*DIRECTIONS FOR THIS TASK:*
Please retype the data in full and exactly; the pictures are not part of the copy.

*DATA SHOWN:*
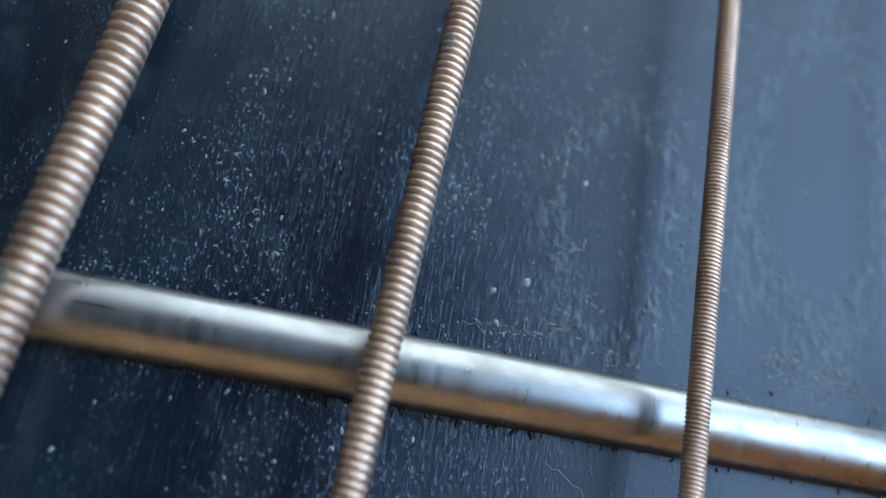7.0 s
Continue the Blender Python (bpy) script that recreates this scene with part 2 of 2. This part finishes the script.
def neck_back():
    verts, n, cols = [], 12, 25
    for i in range(n + 1):
        y = Y0 + (Y1 - Y0) * i / n
        w = half_width(y)
        for j in range(cols):
            a = math.pi * j / (cols - 1)
            verts.append((w * math.cos(a) * MM, y * MM, -(6.05 + 18.4 * math.sin(a) ** 0.8) * MM))
    faces = grid_faces(n + 1, cols, wrap=True) + [tuple(range(cols)), tuple(reversed(range(n * cols, (n + 1) * cols)))]
    return mesh_object("neck_back", [LIFT @ Vector(v) for v in verts], faces, MAHOGANY, neck, "reddish stained wooden neck back")


board = fretboard()
neck_back()

# front edge at x = 0 and slant of each fret
FRETS = ((-32.62, 0.0485), (-10.85, 0.0485), (9.72, 0.0497), (29.15, 0.0510), (47.5, 0.0510), (64.8, 0.0510))
FRET_HALF, FRET_HIGH, FRET_POWER = 1.0, 0.86, 0.75


def fret(front, slant):
    """A half-round crown of wire that follows the board's curve, its ends filed down."""
    cols, n = 17, 90
    verts = []
    for i in range(n + 1):
        s = -1 + 2 * i / n
        x = s * (half_width(front) - 0.2)
        end = min(1.0, (1 - abs(s)) * 30 + 0.15)
        wob = 0.012 * noise.noise(Vector((x * 0.6, front, 3.0)))
        for j in range(cols):
            a = math.pi * j / (cols - 1)
            cy = FRET_HALF * math.cos(a)
            z = FRET_HIGH * end * math.sin(a) ** FRET_POWER + crown(x) - (0.03 if j in (0, cols - 1) else 0.0)
            verts.append((x * MM, (front + FRET_HALF + slant * x + cy + wob) * MM, z * MM))
    faces = grid_faces(n + 1, cols) + [tuple(range(cols)), tuple(reversed(range(n * cols, (n + 1) * cols)))]
    return mesh_object("fret", [LIFT @ Vector(v) for v in verts], faces, FRET, neck, "tarnished nickel fret wire with warm reflections")


frets = [fret(*f) for f in FRETS]


def disc(name, cx, cy, r, z0, z1, material, parent, label):
    verts, n = [], 64
    for rr, z in ((r, z0), (r, z1 - 0.003), (r - 0.02, z1), (r * 0.5, z1 + 0.002)):
        for i in range(n):
            a = 2 * math.pi * i / n
            wob = 1 + 0.004 * math.sin(3 * a + 1) + 0.003 * math.sin(7 * a)
            verts.append(((cx + rr * wob * math.cos(a)) * MM, (cy + rr * wob * math.sin(a)) * MM, z * MM))
    faces = grid_faces(4, n, wrap=True) + [tuple(range(3 * n, 4 * n))]
    return mesh_object(name, [LIFT @ Vector(v) for v in verts], faces, material, parent, label)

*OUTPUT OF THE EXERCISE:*
7.0 s
Continue the Blender Python (bpy) script that recreates this scene with part 2 of 2. This part finishes the script.
def neck_back():
    verts, n, cols = [], 12, 25
    for i in range(n + 1):
        y = Y0 + (Y1 - Y0) * i / n
        w = half_width(y)
        for j in range(cols):
            a = math.pi * j / (cols - 1)
            verts.append((w * math.cos(a) * MM, y * MM, -(6.05 + 18.4 * math.sin(a) ** 0.8) * MM))
    faces = grid_faces(n + 1, cols, wrap=True) + [tuple(range(cols)), tuple(reversed(range(n * cols, (n + 1) * cols)))]
    return mesh_object("neck_back", [LIFT @ Vector(v) for v in verts], faces, MAHOGANY, neck, "reddish stained wooden neck back")


board = fretboard()
neck_back()

# front edge at x = 0 and slant of each fret
FRETS = ((-32.62, 0.0485), (-10.85, 0.0485), (9.72, 0.0497), (29.15, 0.0510), (47.5, 0.0510), (64.8, 0.0510))
FRET_HALF, FRET_HIGH, FRET_POWER = 1.0, 0.86, 0.75


def fret(front, slant):
    """A half-round crown of wire that follows the board's curve, its ends filed down."""
    cols, n = 17, 90
    verts = []
    for i in range(n + 1):
        s = -1 + 2 * i / n
        x = s * (half_width(front) - 0.2)
        end = min(1.0, (1 - abs(s)) * 30 + 0.15)
        wob = 0.012 * noise.noise(Vector((x * 0.6, front, 3.0)))
        for j in range(cols):
            a = math.pi * j / (cols - 1)
            cy = FRET_HALF * math.cos(a)
            z = FRET_HIGH * end * math.sin(a) ** FRET_POWER + crown(x) - (0.03 if j in (0, cols - 1) else 0.0)
            verts.append((x * MM, (front + FRET_HALF + slant * x + cy + wob) * MM, z * MM))
    faces = grid_faces(n + 1, cols) + [tuple(range(cols)), tuple(reversed(range(n * cols, (n + 1) * cols)))]
    return mesh_object("fret", [LIFT @ Vector(v) for v in verts], faces, FRET, neck, "tarnished nickel fret wire with warm reflections")


frets = [fret(*f) for f in FRETS]


def disc(name, cx, cy, r, z0, z1, material, parent, label):
    verts, n = [], 64
    for rr, z in ((r, z0), (r, z1 - 0.003), (r - 0.02, z1), (r * 0.5, z1 + 0.002)):
        for i in range(n):
            a = 2 * math.pi * i / n
            wob = 1 + 0.004 * math.sin(3 * a + 1) + 0.003 * math.sin(7 * a)
            verts.append(((cx + rr * wob * math.cos(a)) * MM, (cy + rr * wob * math.sin(a)) * MM, z * MM))
    faces = grid_faces(4, n, wrap=True) + [tuple(range(3 * n, 4 * n))]
    return mesh_object(name, [LIFT @ Vector(v) for v in verts], faces, material, parent, label)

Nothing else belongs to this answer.